Stated problem
Retype only what runs from the first line of the listing to the line holding "what is given", both included. Do not retype the pictures.

Supplied data

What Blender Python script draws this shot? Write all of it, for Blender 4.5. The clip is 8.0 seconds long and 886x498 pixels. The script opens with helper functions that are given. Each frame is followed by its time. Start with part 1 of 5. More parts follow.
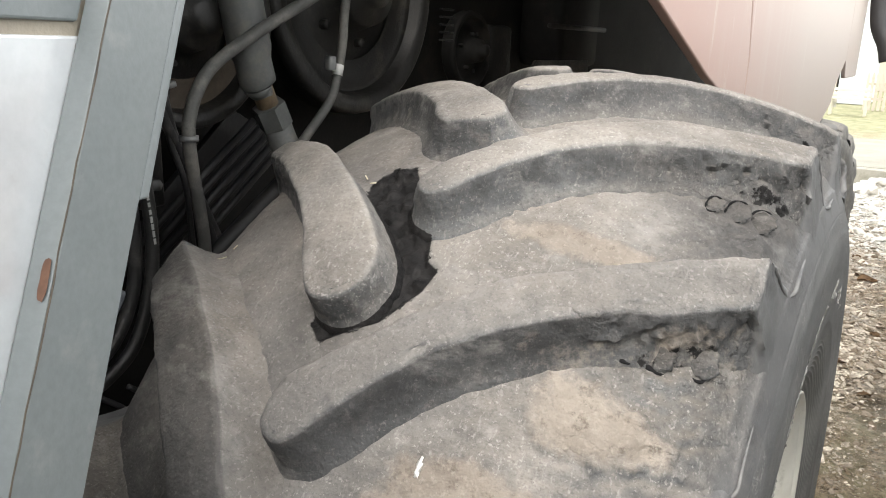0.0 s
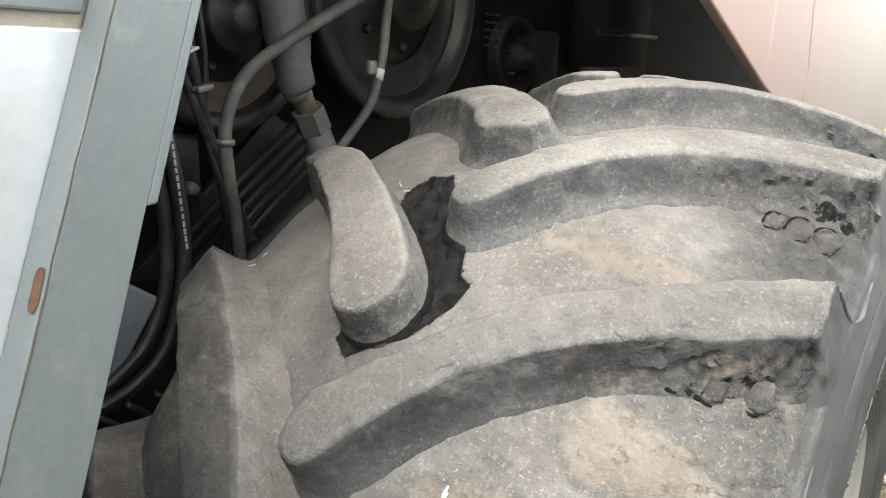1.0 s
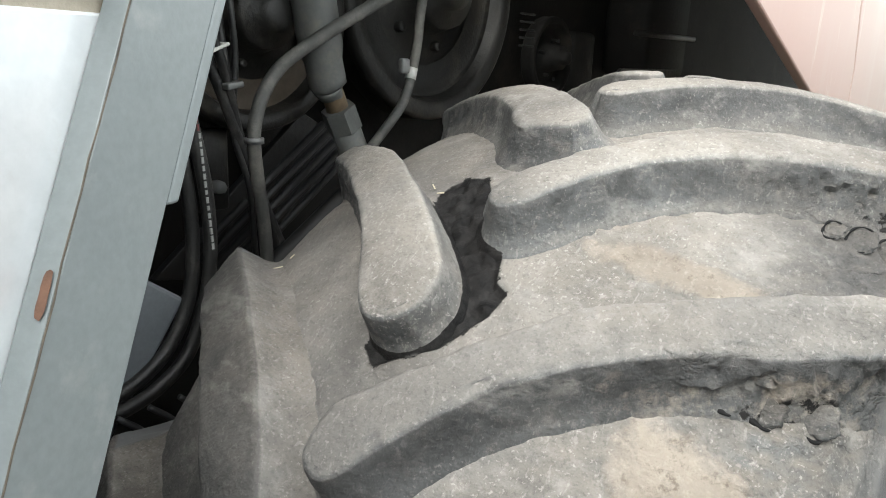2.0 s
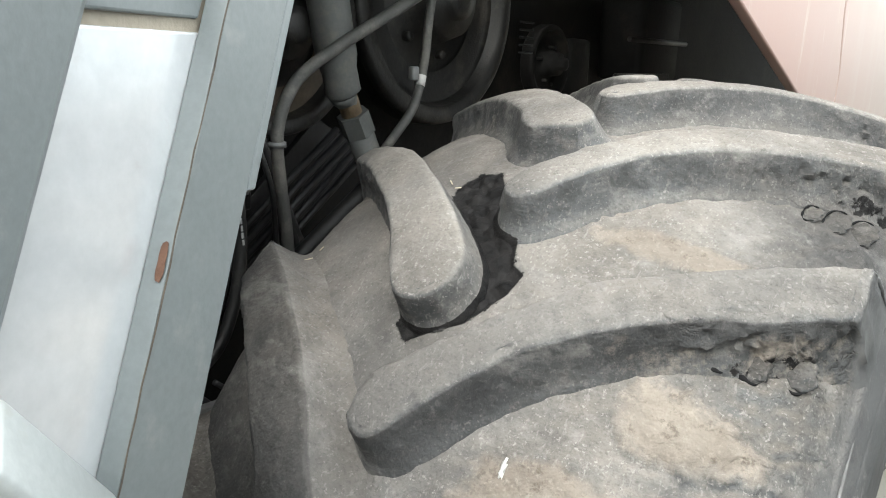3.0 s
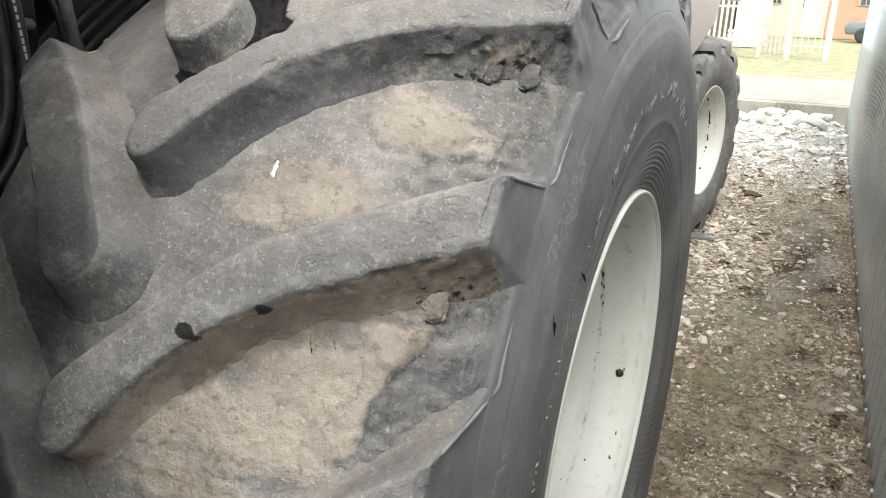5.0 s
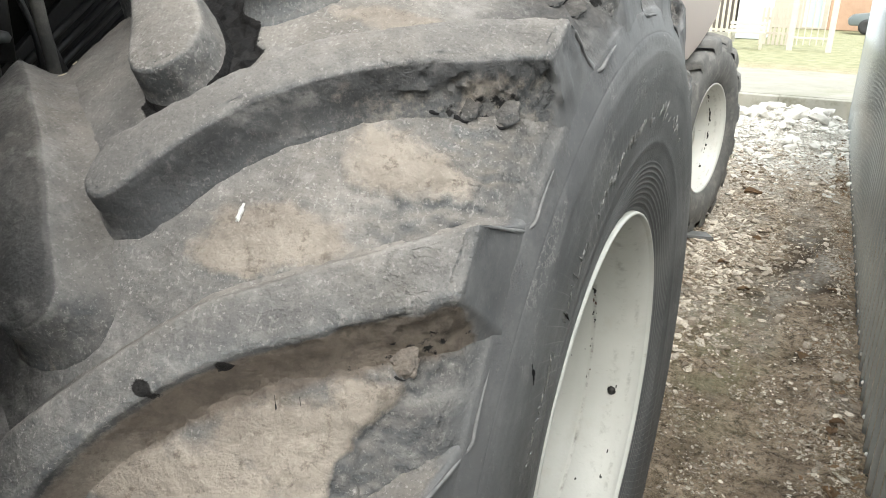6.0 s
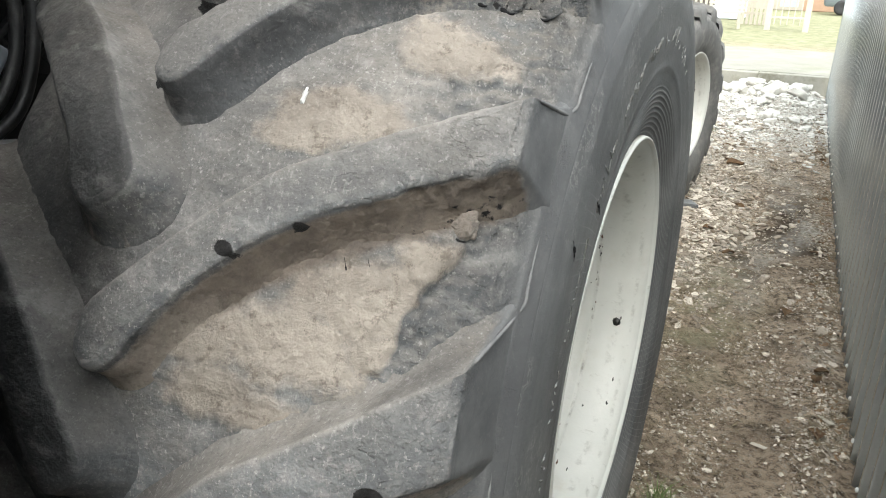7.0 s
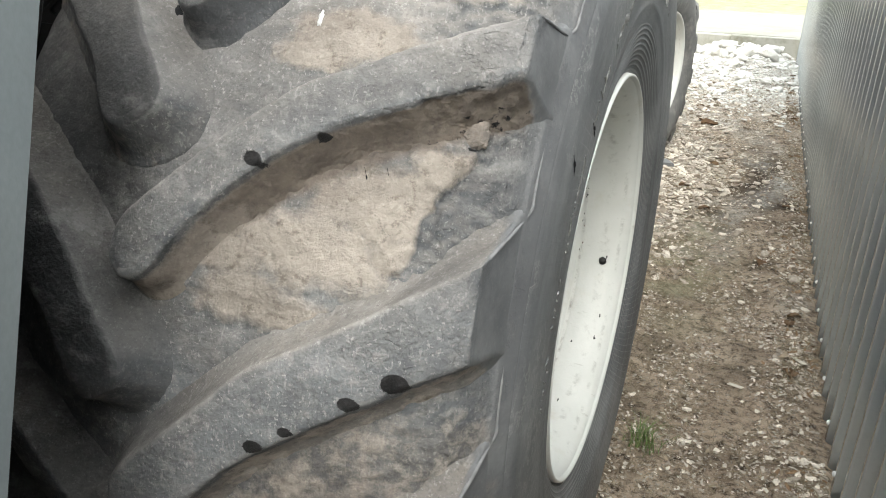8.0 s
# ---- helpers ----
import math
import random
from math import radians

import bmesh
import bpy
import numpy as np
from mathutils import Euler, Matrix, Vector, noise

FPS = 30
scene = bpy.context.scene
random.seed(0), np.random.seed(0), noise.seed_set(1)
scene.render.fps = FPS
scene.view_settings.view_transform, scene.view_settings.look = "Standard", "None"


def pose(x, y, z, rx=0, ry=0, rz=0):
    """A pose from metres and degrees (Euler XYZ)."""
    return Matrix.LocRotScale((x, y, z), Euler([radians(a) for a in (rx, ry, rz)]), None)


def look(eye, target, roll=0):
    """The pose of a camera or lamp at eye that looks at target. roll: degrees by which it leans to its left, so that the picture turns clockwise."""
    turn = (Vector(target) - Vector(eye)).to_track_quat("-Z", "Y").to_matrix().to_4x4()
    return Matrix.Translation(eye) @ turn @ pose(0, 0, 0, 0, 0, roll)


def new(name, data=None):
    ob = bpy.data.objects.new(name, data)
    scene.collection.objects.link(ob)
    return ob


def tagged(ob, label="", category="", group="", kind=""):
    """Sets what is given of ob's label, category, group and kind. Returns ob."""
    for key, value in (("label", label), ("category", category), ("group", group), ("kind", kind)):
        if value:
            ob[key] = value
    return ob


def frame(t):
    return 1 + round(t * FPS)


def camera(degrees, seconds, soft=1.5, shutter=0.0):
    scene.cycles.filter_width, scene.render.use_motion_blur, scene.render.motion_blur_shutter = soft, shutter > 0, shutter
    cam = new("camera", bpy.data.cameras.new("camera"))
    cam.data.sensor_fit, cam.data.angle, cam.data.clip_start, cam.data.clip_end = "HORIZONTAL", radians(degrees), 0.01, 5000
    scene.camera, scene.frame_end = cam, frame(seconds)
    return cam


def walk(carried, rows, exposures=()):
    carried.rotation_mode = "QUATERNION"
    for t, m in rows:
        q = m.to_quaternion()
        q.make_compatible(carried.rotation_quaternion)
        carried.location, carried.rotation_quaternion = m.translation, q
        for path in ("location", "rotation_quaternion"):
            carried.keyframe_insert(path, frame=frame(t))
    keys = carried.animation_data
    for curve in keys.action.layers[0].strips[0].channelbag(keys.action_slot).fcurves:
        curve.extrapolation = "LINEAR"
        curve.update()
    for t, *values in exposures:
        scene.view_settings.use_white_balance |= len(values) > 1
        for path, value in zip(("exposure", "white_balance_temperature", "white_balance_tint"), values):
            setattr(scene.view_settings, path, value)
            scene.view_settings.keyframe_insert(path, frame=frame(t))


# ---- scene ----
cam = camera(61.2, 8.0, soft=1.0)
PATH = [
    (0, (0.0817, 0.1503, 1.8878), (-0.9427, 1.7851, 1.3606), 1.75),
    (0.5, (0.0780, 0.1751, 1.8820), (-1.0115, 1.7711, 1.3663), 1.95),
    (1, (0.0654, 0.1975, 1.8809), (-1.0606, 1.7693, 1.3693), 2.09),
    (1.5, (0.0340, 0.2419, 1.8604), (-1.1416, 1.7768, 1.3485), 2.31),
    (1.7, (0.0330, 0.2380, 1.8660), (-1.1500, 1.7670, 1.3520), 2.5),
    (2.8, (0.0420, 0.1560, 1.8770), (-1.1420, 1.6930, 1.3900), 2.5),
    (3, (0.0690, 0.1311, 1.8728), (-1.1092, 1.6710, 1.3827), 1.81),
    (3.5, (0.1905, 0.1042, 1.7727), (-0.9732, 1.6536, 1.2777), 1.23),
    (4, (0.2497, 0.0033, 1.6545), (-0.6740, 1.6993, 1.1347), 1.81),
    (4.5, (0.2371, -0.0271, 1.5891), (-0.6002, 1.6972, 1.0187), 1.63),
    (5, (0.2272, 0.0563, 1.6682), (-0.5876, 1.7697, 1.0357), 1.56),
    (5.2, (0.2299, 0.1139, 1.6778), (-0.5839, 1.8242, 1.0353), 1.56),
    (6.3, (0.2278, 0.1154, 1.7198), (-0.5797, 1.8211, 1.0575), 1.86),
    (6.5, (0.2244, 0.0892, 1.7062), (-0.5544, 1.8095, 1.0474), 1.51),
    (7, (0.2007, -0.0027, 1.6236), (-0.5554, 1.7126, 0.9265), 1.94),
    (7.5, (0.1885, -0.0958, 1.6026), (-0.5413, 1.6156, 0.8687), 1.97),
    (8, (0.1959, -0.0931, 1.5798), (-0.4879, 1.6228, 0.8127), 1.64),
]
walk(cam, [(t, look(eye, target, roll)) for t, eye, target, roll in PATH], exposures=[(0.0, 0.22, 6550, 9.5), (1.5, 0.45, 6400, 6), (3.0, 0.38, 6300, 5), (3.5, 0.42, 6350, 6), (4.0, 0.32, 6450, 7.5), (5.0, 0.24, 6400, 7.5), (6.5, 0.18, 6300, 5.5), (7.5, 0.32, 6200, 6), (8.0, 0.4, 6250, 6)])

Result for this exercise
What Blender Python script draws this shot? Write all of it, for Blender 4.5. The clip is 8.0 seconds long and 886x498 pixels. The script opens with helper functions that are given. Each frame is followed by its time. Start with part 1 of 5. More parts follow.
0.0 s
1.0 s
2.0 s
3.0 s
5.0 s
6.0 s
7.0 s
8.0 s
# ---- helpers ----
import math
import random
from math import radians

import bmesh
import bpy
import numpy as np
from mathutils import Euler, Matrix, Vector, noise

FPS = 30
scene = bpy.context.scene
random.seed(0), np.random.seed(0), noise.seed_set(1)
scene.render.fps = FPS
scene.view_settings.view_transform, scene.view_settings.look = "Standard", "None"


def pose(x, y, z, rx=0, ry=0, rz=0):
    """A pose from metres and degrees (Euler XYZ)."""
    return Matrix.LocRotScale((x, y, z), Euler([radians(a) for a in (rx, ry, rz)]), None)


def look(eye, target, roll=0):
    """The pose of a camera or lamp at eye that looks at target. roll: degrees by which it leans to its left, so that the picture turns clockwise."""
    turn = (Vector(target) - Vector(eye)).to_track_quat("-Z", "Y").to_matrix().to_4x4()
    return Matrix.Translation(eye) @ turn @ pose(0, 0, 0, 0, 0, roll)


def new(name, data=None):
    ob = bpy.data.objects.new(name, data)
    scene.collection.objects.link(ob)
    return ob


def tagged(ob, label="", category="", group="", kind=""):
    """Sets what is given of ob's label, category, group and kind. Returns ob."""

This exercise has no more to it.